Violence and disruption have been ebbing for the past three years. For 2002, the National Abortion Federation (NAF), which represents abortion clinics, counted 265 incidents of “violence,” but almost all were in the least serious categories of trespassing, vandalism or stalking. The federation listed one arson and one “invasion” for the year. It also counted four clinic blockades, with no arrests.
NAF President Vicki Saporta attributes the decline in violence to federal law enforcement. She notes that former Attorney General Janet Reno put Kopp and another anti-abortion fugitive — Eric Rudolph — on the FBI's “Ten Most Wanted” list. Kopp was arrested in France and extradited to the U.S. Rudolph, charged in the Birmingham bombing, is still at large.
Operation Rescue, once the largest of the militant anti-abortion groups, is now bankrupt and defunct; none of the existing groups matches its size or visibility. Major anti-abortion organizations routinely condemn violence. The National Right to Life Committee says it prohibits any violence or illegal activity by its members. Still, Saporta says she fears trials such as Kopp's give militant organizations “the chance to recruit the next assassin.”
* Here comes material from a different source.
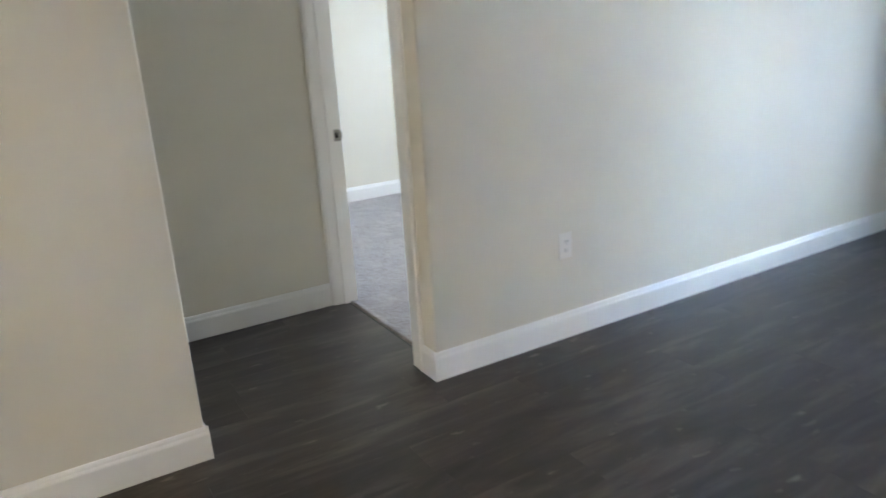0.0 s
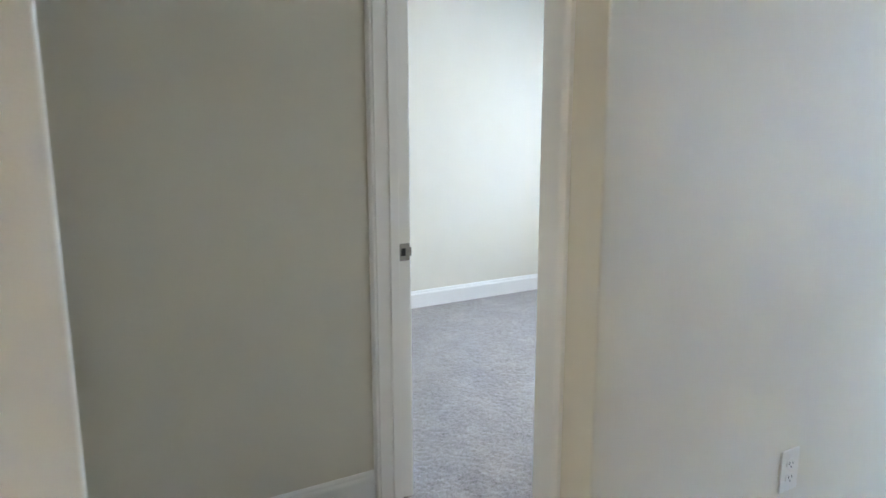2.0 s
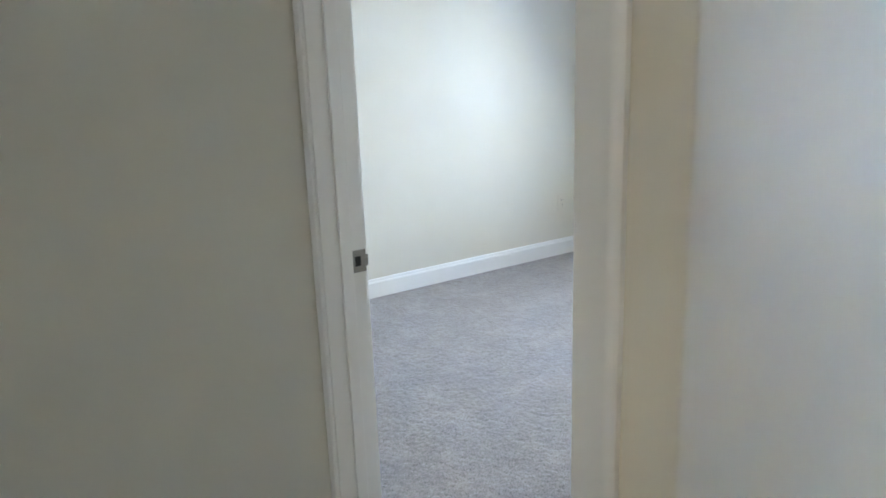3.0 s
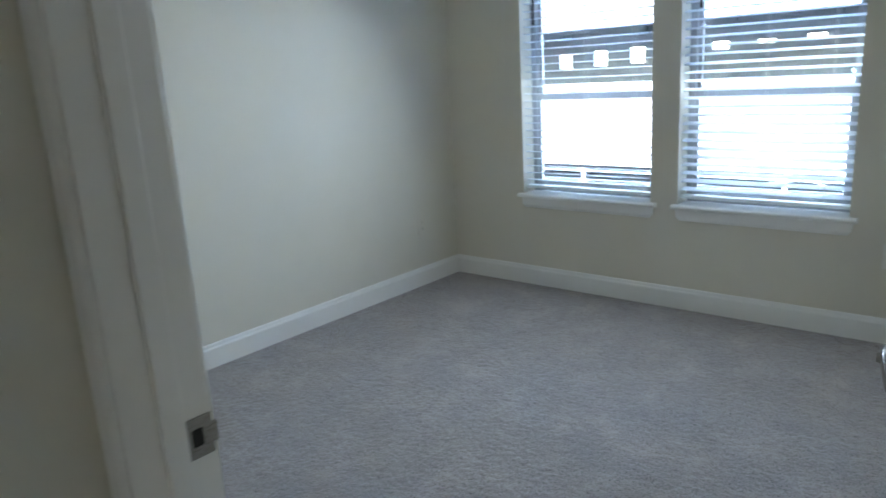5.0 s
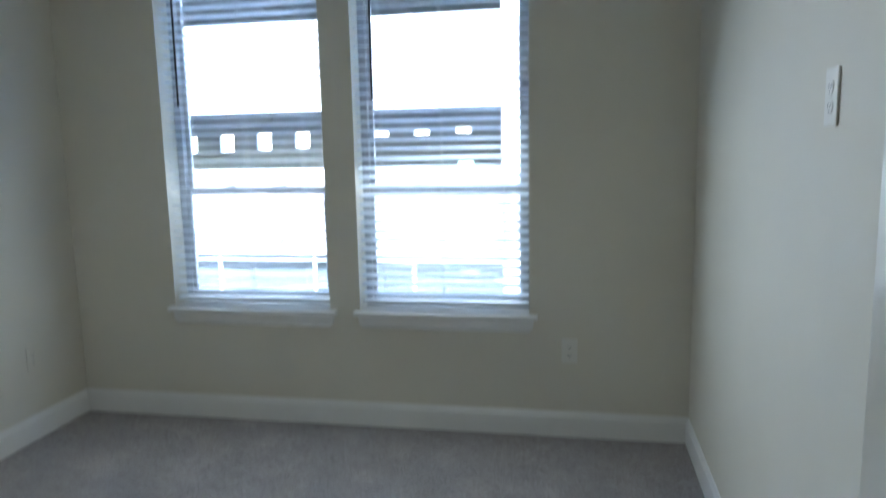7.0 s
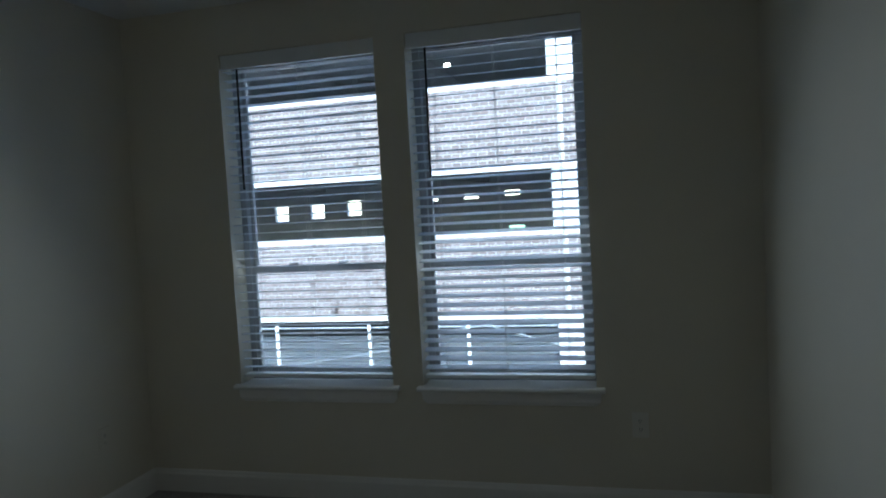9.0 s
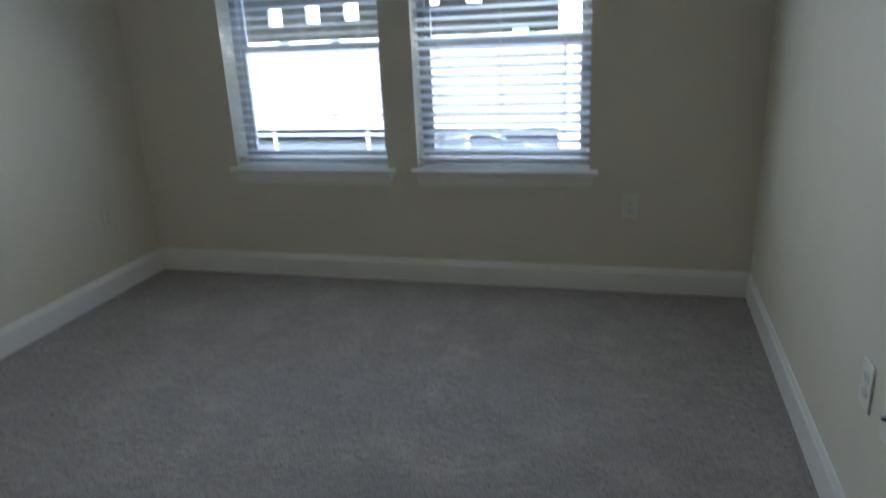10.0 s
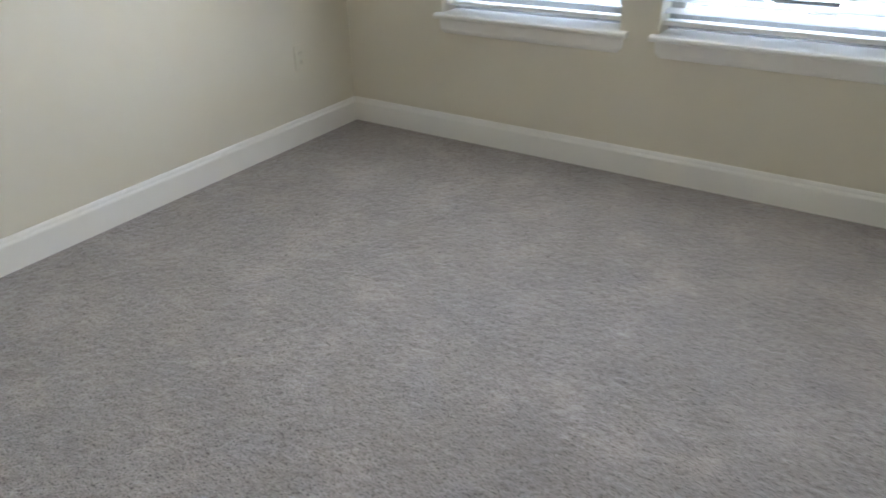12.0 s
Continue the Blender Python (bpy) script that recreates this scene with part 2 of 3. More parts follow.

The Supreme Court has bolstered clinics' legal efforts against violence with a series of divided rulings over the past decade. Three rulings in 1994, 1997 and 2000 allow court injunctions or state laws to establish “buffer zones” requiring protesters to keep some minimum distance from clinic entrances or clinic personnel and patients as they enter or leave the premises. Dissenting justices in each of the decisions argued the rulings infringed on free speech.
A separate ruling in 1994 allowed women's clinics to sue demonstrators for damages under the federal anti-racketeering law commonly known as RICO. Under that ruling, women's clinics later won a $250,000 verdict in the case, but the Supreme Court on Feb. 26 threw out the award. The court ruled, 8-1, that the demonstrators' conduct did not amount to extortion for purposes of the racketeering law.